[Work to be completed]
Take every line from the listing below that contains "noise".

[Given data]
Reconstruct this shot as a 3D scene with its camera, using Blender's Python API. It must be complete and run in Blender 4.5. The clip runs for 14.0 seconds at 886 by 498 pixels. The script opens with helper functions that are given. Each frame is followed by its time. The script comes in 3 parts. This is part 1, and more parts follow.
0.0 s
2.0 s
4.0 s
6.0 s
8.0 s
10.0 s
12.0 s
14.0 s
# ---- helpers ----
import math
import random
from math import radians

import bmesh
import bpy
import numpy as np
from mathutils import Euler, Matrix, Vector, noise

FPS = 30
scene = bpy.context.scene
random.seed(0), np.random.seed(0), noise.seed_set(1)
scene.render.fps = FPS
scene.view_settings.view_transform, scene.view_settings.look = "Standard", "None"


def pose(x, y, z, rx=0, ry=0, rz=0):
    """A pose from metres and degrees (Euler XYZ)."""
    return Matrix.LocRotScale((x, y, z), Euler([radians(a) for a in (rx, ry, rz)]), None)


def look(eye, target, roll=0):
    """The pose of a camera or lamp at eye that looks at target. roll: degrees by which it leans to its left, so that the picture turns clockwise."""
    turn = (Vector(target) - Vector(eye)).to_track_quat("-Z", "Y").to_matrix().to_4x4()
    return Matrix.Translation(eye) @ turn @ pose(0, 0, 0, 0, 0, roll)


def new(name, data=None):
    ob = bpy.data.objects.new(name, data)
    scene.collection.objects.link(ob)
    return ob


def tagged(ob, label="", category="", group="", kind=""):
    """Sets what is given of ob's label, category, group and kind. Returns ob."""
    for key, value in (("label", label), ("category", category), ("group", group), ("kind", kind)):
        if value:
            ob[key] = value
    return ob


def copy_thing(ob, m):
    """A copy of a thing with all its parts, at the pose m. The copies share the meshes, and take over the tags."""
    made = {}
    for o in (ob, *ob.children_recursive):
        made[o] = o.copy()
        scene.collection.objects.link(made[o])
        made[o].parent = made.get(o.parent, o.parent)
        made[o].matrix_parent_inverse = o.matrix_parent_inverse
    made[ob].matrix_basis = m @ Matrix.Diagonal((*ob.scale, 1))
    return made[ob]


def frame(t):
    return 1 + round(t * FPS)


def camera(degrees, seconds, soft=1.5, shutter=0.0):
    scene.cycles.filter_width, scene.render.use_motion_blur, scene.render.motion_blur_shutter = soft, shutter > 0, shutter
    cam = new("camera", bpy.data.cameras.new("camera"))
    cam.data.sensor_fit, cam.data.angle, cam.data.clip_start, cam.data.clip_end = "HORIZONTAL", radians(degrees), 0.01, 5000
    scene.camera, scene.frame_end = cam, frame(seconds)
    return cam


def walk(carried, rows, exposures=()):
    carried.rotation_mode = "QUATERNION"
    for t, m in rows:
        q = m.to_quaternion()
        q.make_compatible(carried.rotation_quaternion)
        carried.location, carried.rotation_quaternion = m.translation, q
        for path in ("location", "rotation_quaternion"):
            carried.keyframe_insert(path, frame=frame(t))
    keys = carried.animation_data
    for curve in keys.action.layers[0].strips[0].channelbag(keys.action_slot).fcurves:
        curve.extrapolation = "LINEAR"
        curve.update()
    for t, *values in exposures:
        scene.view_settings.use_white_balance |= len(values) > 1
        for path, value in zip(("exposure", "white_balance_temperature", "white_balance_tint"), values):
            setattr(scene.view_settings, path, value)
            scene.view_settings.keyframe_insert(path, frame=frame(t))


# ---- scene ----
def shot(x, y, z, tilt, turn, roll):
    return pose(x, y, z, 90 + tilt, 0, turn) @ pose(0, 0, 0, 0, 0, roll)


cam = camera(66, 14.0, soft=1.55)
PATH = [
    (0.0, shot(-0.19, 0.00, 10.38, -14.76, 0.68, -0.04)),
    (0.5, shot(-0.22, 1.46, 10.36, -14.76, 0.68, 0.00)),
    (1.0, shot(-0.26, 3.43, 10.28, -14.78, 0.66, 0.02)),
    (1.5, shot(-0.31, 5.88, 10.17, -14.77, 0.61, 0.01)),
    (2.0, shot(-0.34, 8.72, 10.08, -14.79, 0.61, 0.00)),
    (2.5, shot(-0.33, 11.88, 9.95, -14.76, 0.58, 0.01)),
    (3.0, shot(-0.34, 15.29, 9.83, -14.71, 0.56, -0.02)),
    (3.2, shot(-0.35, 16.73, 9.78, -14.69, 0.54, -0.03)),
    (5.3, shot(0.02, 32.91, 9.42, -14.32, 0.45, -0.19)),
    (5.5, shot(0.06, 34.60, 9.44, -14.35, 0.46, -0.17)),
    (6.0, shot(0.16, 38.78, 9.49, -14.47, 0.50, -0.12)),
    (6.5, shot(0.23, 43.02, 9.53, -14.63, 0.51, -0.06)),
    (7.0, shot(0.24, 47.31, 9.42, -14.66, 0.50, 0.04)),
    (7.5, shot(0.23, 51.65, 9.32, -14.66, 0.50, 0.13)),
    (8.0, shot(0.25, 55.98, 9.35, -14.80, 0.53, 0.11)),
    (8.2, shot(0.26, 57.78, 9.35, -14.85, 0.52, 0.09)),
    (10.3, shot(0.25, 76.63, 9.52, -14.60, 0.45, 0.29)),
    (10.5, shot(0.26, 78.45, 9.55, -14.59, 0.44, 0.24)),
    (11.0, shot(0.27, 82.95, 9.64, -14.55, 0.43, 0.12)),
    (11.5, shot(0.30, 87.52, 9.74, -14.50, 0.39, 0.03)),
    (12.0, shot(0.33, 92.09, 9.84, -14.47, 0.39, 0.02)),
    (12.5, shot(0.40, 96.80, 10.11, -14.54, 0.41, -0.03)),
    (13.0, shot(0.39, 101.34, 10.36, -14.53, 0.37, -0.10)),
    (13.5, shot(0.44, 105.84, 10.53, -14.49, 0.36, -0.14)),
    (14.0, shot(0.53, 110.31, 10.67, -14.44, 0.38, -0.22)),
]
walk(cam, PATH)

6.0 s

[Result of this task]
from mathutils import Euler, Matrix, Vector, noise
random.seed(0), np.random.seed(0), noise.seed_set(1)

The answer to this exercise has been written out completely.